- **Aim**
Quote each line of the material verbatim, without the pictures.

- **Recorded information**
--- START ---

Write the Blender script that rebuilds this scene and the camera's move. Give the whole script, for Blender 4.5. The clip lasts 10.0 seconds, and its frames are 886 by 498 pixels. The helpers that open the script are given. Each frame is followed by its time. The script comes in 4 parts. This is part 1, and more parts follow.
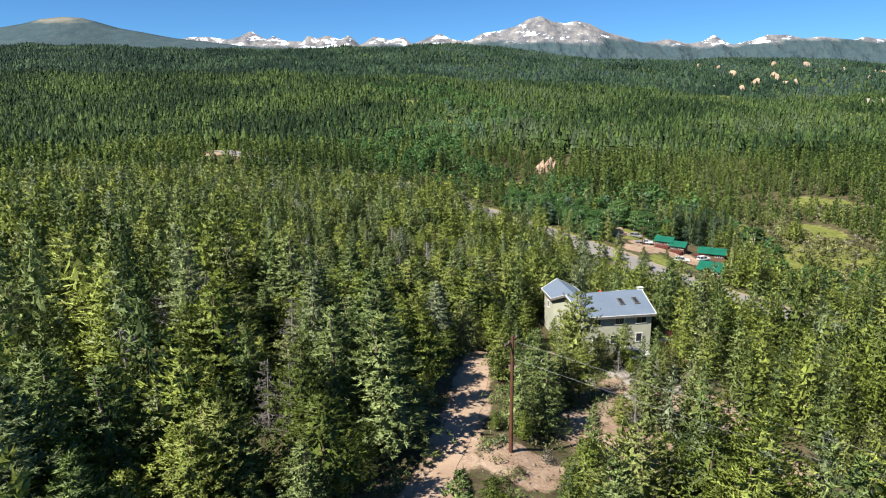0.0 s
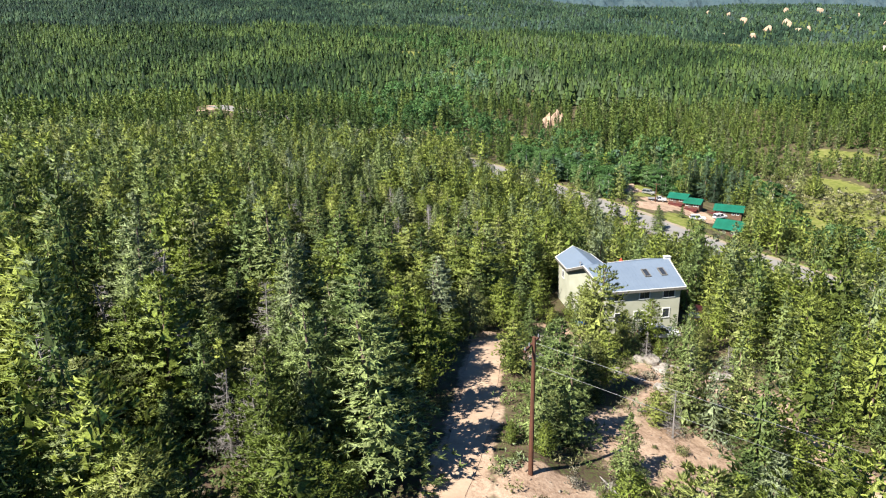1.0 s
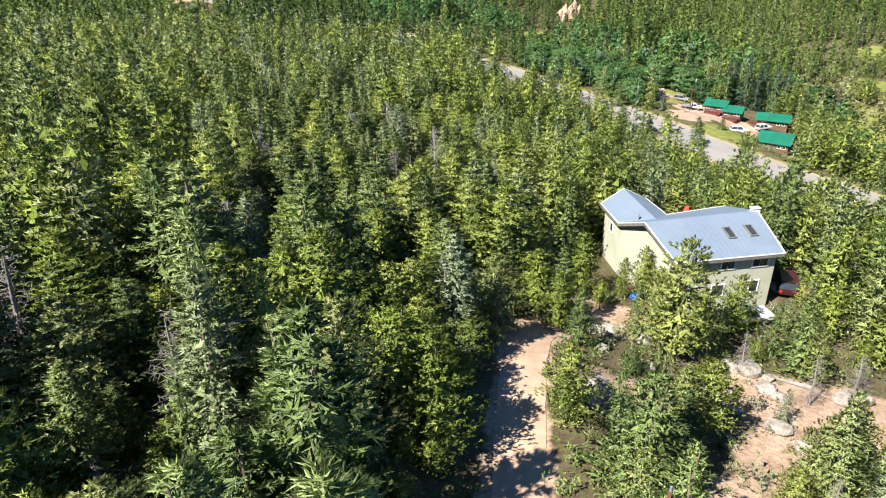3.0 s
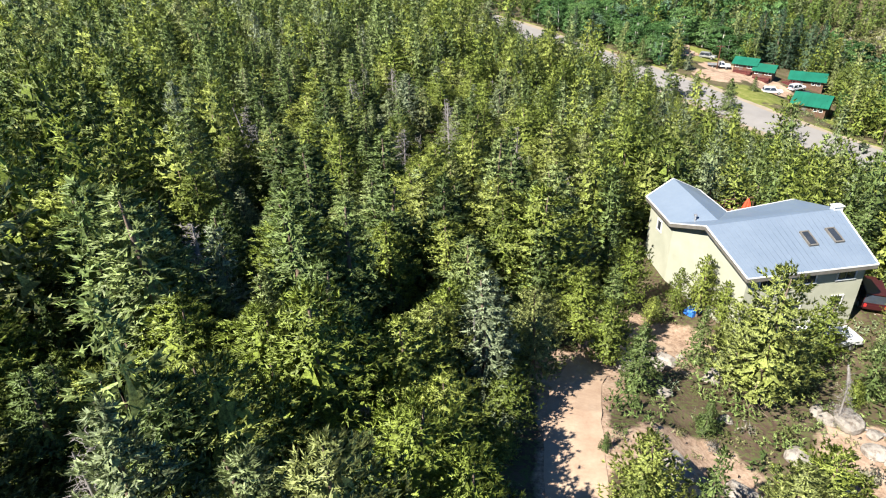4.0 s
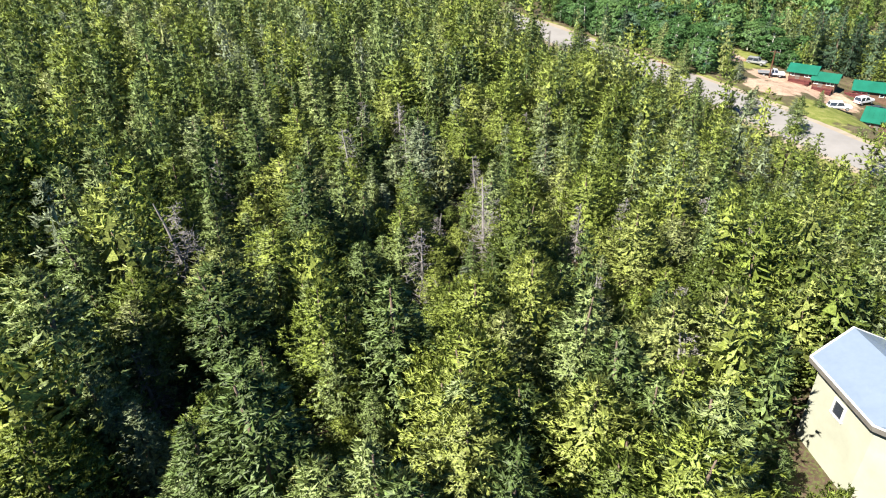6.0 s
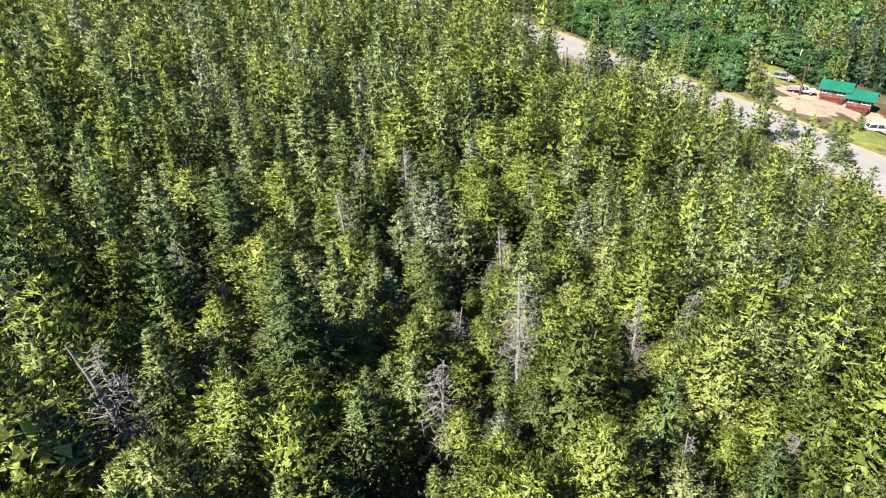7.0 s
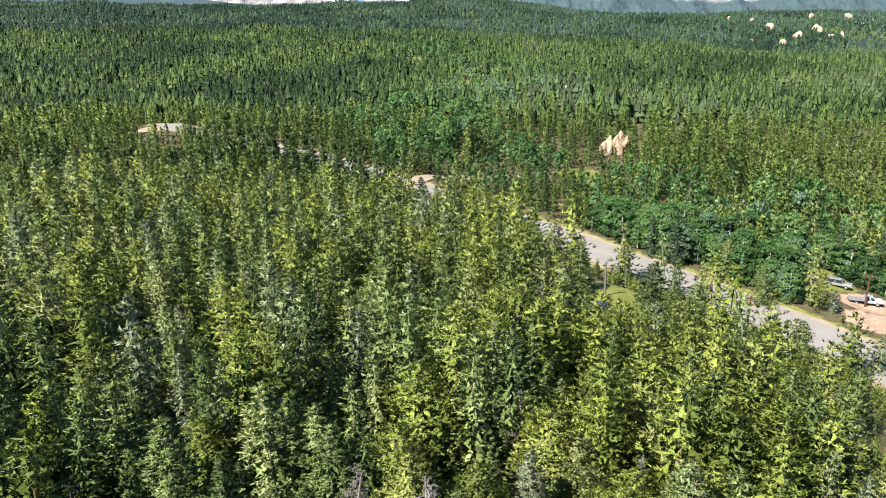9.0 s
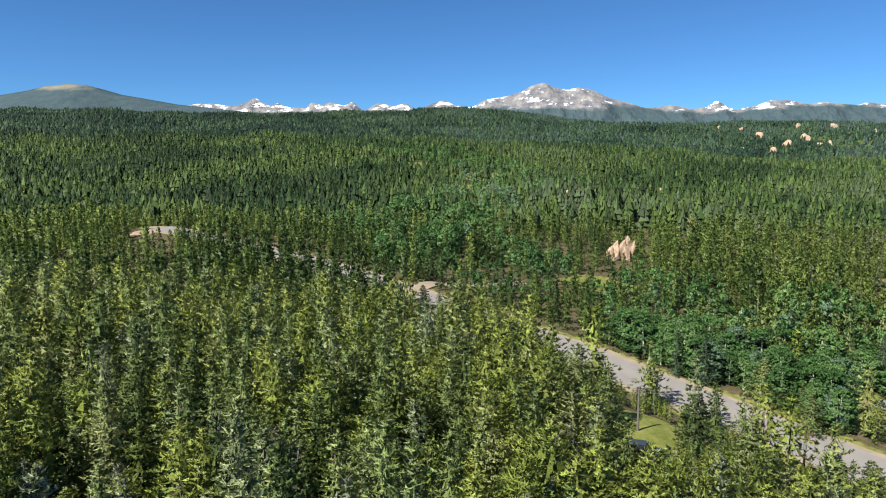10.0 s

--- END ---

- **The output**
Write the Blender script that rebuilds this scene and the camera's move. Give the whole script, for Blender 4.5. The clip lasts 10.0 seconds, and its frames are 886 by 498 pixels. The helpers that open the script are given. Each frame is followed by its time. The script comes in 4 parts. This is part 1, and more parts follow.
0.0 s
1.0 s
3.0 s
4.0 s
6.0 s
7.0 s
9.0 s
10.0 s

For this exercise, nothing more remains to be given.